А потом он вернулся, так как генерал Сикорский выговорил таким, как он, амнистию, вернулся в том же самом шевиотовом пальто, в тех же башмаках без подошв, но уже другой, глаза у него были взрослые, и то, то бегство куда-то, в какое-то консульство в городе за тысячу километров, теперь считал мальчишеством. И еще побыл немного с нами, потом надел однажды заплечный мешок с сухарями, попрощался с матерью (бабушки уже не было), довольно небрежно, и пошел в степь, вновь прямо вдаль, но на сей раз уже в армию, добровольцем. Я проводила его за барак, через высохшее русло реки, еще с километр мы прошли вместе. Он сказал: «Не говори матери, что я ухожу от вас навсегда. Она не знает». Я спросила: «Как ты туда попадешь? Как ты доберешься до станции? Как примут тебя без повестки?» Мы шли через кустарник, сухой и скользкий, шли по степи без тени, без мачты какого-нибудь дерева, без пристани зарослей, по выжженной солнцем траве. Дорога была желтая, прямая, переломленная пустотой на горизонте. Я смотрела ему вслед, а он уходил, отцовское пальто все незаметнее темнело в желтизне и зелени. Он не остановился, не повернулся, не увидел, как я реву в кулак, а шел, уверенно шел по своим мужским делам, на войну, в ту армию, о которой прочитал в конторе в газете недельной давности, что она формируется далеко на юге, что она польская — и больше ничего, этого ему хватило, чтобы пойти в пустыню из истлевшей земли.

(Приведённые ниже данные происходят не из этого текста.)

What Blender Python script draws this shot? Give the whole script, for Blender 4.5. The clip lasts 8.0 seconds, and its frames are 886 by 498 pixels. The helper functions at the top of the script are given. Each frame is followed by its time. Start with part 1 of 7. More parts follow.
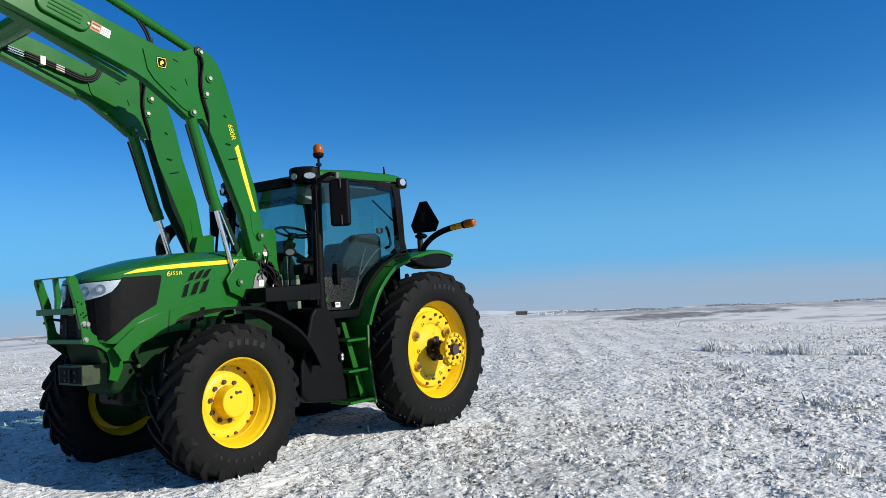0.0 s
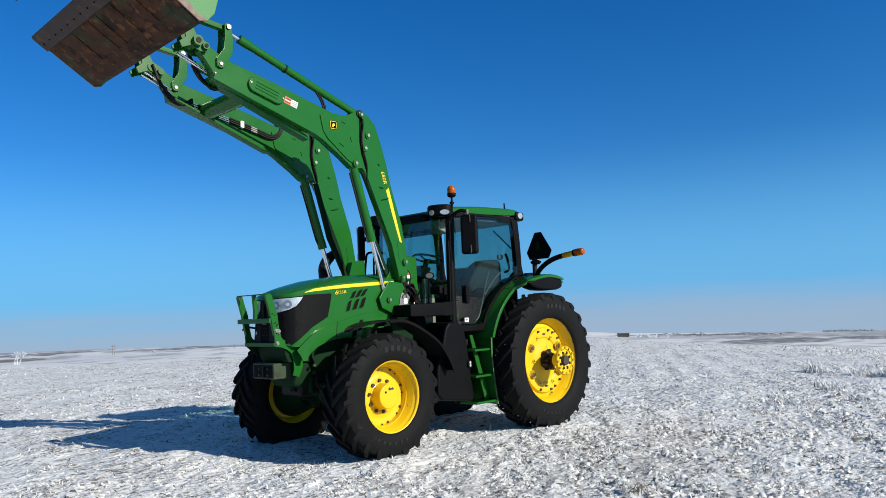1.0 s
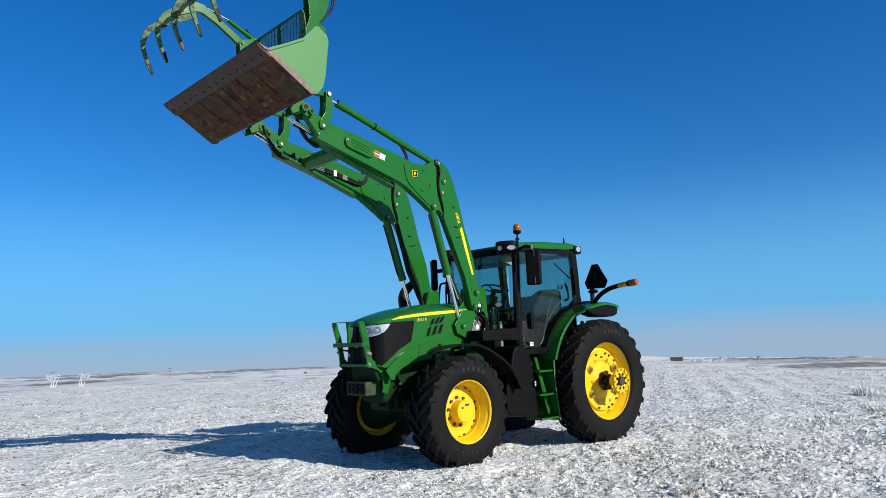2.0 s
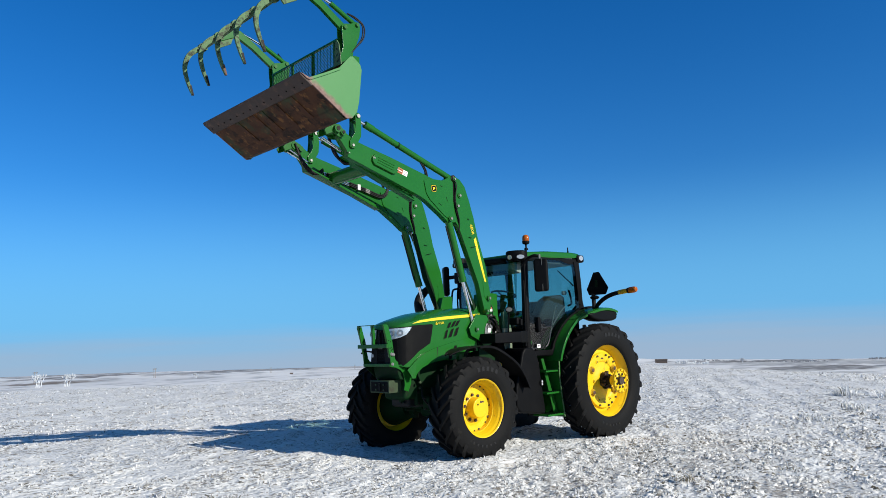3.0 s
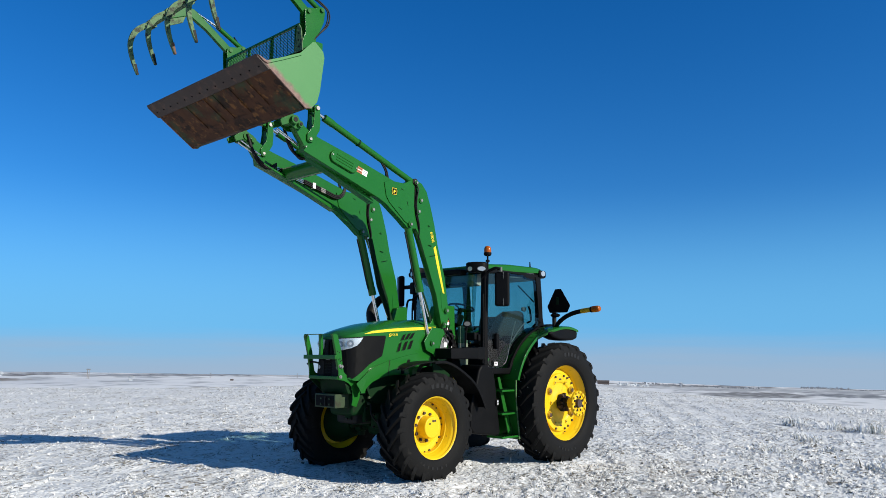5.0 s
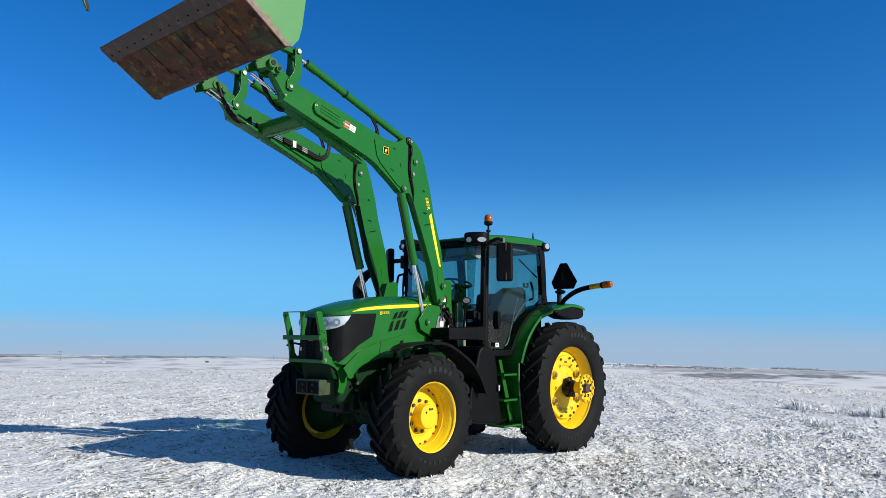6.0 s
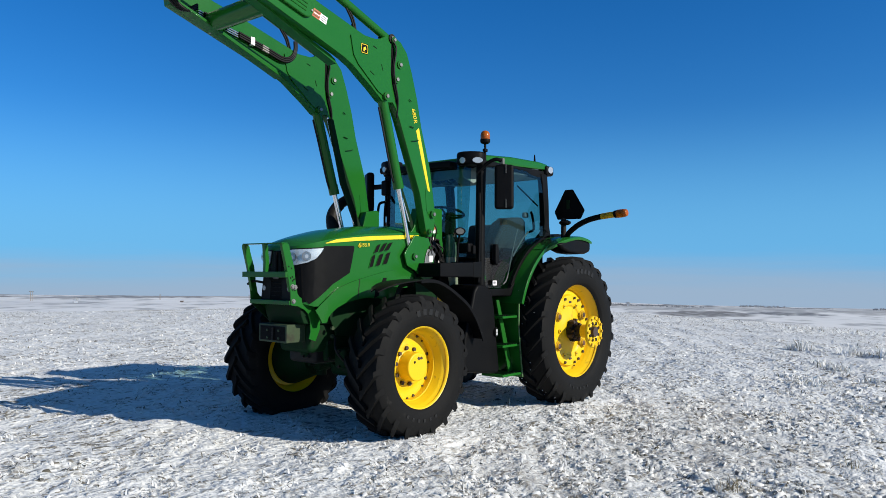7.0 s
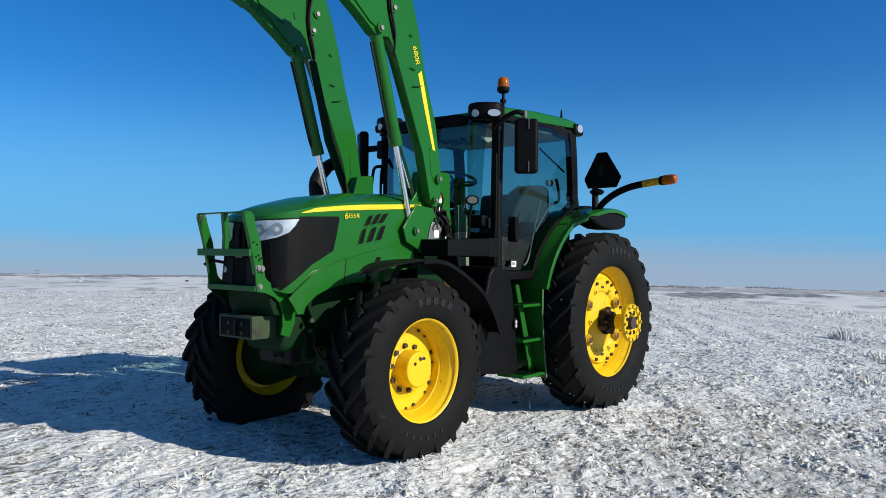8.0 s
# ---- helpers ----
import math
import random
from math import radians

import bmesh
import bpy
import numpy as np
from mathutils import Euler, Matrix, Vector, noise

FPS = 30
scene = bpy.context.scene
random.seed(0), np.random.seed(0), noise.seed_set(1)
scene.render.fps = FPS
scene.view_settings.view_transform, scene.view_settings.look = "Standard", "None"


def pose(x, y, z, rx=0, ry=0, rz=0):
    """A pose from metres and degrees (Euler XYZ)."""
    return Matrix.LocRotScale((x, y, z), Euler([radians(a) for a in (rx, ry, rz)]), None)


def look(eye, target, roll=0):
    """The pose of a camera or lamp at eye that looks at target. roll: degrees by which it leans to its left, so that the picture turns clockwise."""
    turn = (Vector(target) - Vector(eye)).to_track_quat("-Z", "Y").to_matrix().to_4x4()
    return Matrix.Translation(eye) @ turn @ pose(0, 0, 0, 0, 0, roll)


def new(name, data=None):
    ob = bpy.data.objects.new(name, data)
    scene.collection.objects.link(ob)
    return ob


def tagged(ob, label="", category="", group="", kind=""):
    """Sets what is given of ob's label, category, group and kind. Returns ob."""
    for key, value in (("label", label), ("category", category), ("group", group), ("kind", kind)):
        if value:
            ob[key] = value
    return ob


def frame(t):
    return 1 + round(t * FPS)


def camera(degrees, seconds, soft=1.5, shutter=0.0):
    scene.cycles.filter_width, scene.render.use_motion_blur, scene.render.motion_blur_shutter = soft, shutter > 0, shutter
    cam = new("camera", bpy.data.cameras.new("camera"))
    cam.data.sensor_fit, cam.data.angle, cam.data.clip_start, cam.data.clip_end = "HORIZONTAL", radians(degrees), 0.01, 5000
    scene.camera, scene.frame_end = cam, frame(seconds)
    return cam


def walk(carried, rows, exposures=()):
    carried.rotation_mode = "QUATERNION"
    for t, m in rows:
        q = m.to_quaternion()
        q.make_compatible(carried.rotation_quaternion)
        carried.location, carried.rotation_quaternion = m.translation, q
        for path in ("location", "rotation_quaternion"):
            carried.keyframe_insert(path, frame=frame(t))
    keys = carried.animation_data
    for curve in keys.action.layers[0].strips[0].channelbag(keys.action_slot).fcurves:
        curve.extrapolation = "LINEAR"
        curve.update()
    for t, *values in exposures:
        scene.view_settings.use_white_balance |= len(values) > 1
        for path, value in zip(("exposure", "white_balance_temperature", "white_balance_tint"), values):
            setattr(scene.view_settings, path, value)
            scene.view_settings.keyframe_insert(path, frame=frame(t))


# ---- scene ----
cam = camera(61.4, 8.0, soft=0.6)
PATH = [
    (0, (7.088, 6.540, 1.618), (5.495, 5.335, 1.718), -3.26),
    (0.5, (7.736, 6.902, 1.604), (6.198, 5.630, 1.726), -2.69),
    (1, (8.395, 7.315, 1.615), (6.976, 5.915, 1.780), -2.42),
    (1.5, (8.933, 7.676, 1.638), (7.592, 6.208, 1.851), -2.58),
    (1.7, (9.142, 7.817, 1.639), (7.820, 6.333, 1.866), -2.37),
    (2.8, (10.125, 8.231, 1.682), (8.787, 6.765, 1.927), -2.26),
    (3, (10.311, 8.316, 1.681), (8.961, 6.859, 1.915), -2.17),
    (3.5, (10.656, 8.469, 1.698), (9.278, 7.034, 1.908), -1.40),
    (4, (10.681, 8.435, 1.700), (9.278, 7.026, 1.914), -0.74),
    (4.5, (10.316, 8.151, 1.674), (8.895, 6.766, 1.920), -0.22),
    (4.7, (10.164, 8.005, 1.696), (8.733, 6.632, 1.958), -0.09),
    (5.8, (9.415, 7.032, 1.664), (7.941, 5.703, 1.912), 0.60),
    (6, (9.288, 6.809, 1.664), (7.800, 5.491, 1.883), 0.25),
    (6.5, (8.864, 6.283, 1.641), (7.342, 4.992, 1.776), 0.16),
    (7, (8.319, 5.754, 1.626), (6.780, 4.478, 1.684), 0.15),
    (7.5, (7.759, 5.254, 1.582), (6.218, 3.979, 1.601), 0.23),
    (8, (7.155, 4.756, 1.606), (5.624, 3.469, 1.611), 0.34),
]
walk(cam, [(t, look(eye, target, roll)) for t, eye, target, roll in PATH], ((0, 0.21), (1.5, 0.24), (3, 0.25), (4.5, 0.225), (6, 0.33), (6.5, 0.255), (7, 0.20), (8, 0.15)))


# ---- sky and sun ----
ZENITH, PALE_SKY, HAZE = (0.55, 1.15, 2.1, 1), (1.45, 4.8, 8.9, 1), (3.8, 4.95, 6.5, 1)
SUN_DIR = Vector((-0.49, 2.03, 1.0)).normalized()
world = bpy.data.worlds.new("world")
scene.world = world
world.use_nodes = True
wn, wl = world.node_tree.nodes, world.node_tree.links
wn.clear()
w_out, w_bg = wn.new("ShaderNodeOutputWorld"), wn.new("ShaderNodeBackground")
sky, w_co, w_add = wn.new("ShaderNodeTexSky"), wn.new("ShaderNodeTexCoord"), wn.new("ShaderNodeVectorMath")
sky.sky_type, sky.sun_disc = "NISHITA", False
sky.sun_elevation = math.asin(SUN_DIR.z)
sky.sun_rotation = math.atan2(SUN_DIR.x, SUN_DIR.y)
sky.altitude, sky.air_density, sky.dust_density, sky.ozone_density = 600, 1.0, 0.45, 1.6
w_add.operation = "ADD"
w_add.inputs[1].default_value = (0.0, 0.0, 0.045)
w_hue = wn.new("ShaderNodeHueSaturation")
w_hue.inputs["Saturation"].default_value = 1.45
w_tint = wn.new("ShaderNodeMixRGB")
w_tint.blend_type = "MULTIPLY"
w_tint.inputs[0].default_value, w_tint.inputs[2].default_value = 1.0, (0.64, 1.10, 1.46, 1)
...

Потом он повидал другие края, то и дело меняя палаточные пейзажи, увидал настоящую пустыню и зеленую зелень всех оттенков в Италии и Шотландии. Потом он прыгал в свою страну, ощетиненную врагом, прыгал, чтобы вести диверсионную борьбу, и попадал обычным образом, пряча в поясе доллары для подпольного руководства, не многие уцелели, пережив и этот прыжок, и то, что было потом; не сразу прыгнул он в Польшу, до этого его учили прыгать с вышки, долго учили как следует владеть настоящим оружием ближнего боя, не какой-нибудь там мелкокалиберкой, и еще ножом для самозащиты, чисто цирковая была выучка, а потом вылетел и вернулся, так как родина не принимала, снова вылетел и ждал условного сигнала, чтобы упасть в темноту, и только в который-то там раз прыгнул. Сигнал вспыхнул, и он спрыгнул в лес, в конспирацию, и много всего еще перенес, но это уже его дело, а не мое, чтобы описать это изнутри, в его видении жизни, которая столько раз — для других — недорого стоила.
А теперь пасет свою стайку, порой за рюмкой выстукивает какую-то конкретную музыку, якобы работает на передатчике, довольно ловко это проделывает, и лицо у него тогда меняется; он отдаляется от нас и еще умеет блеснуть сталью из рукава в неожиданном броске, как пружина, — и застолье отдает должное этому развлечению. Я езжу к ним, часто ездила на его именины, и вот эти его штучки — все, что у него осталось. Сейчас он не выносит забитых трамваев, избегает коробки такси, не садится в лифт. Видимо, слишком много пространства было в его молодости, и так уж и должно было остаться. Уцелел еще этот его друг, который из тихо сваливающегося во тьме парашютиста стал спустя годы просто тихим священником и теперь вот отслужит мессу во чье-то здравие и спасение. Мое спасение.
Который час? Я ложусь, принимаю таблетку. Читаю, читаю до онемения в руках, держащих книгу, хочу отуманиться, таблетка почти не действует. Текут ручейком буквы и фразы, а я все еще там, в тех местах, и в конце концов руки опадают, уже пустые, я смотрю в те годы, которые прошли на пересечении наших судеб; постепенно я перестаю видеть что-либо. Так лучше, так и должно быть, чтобы вынести это. С е й ч а с это все.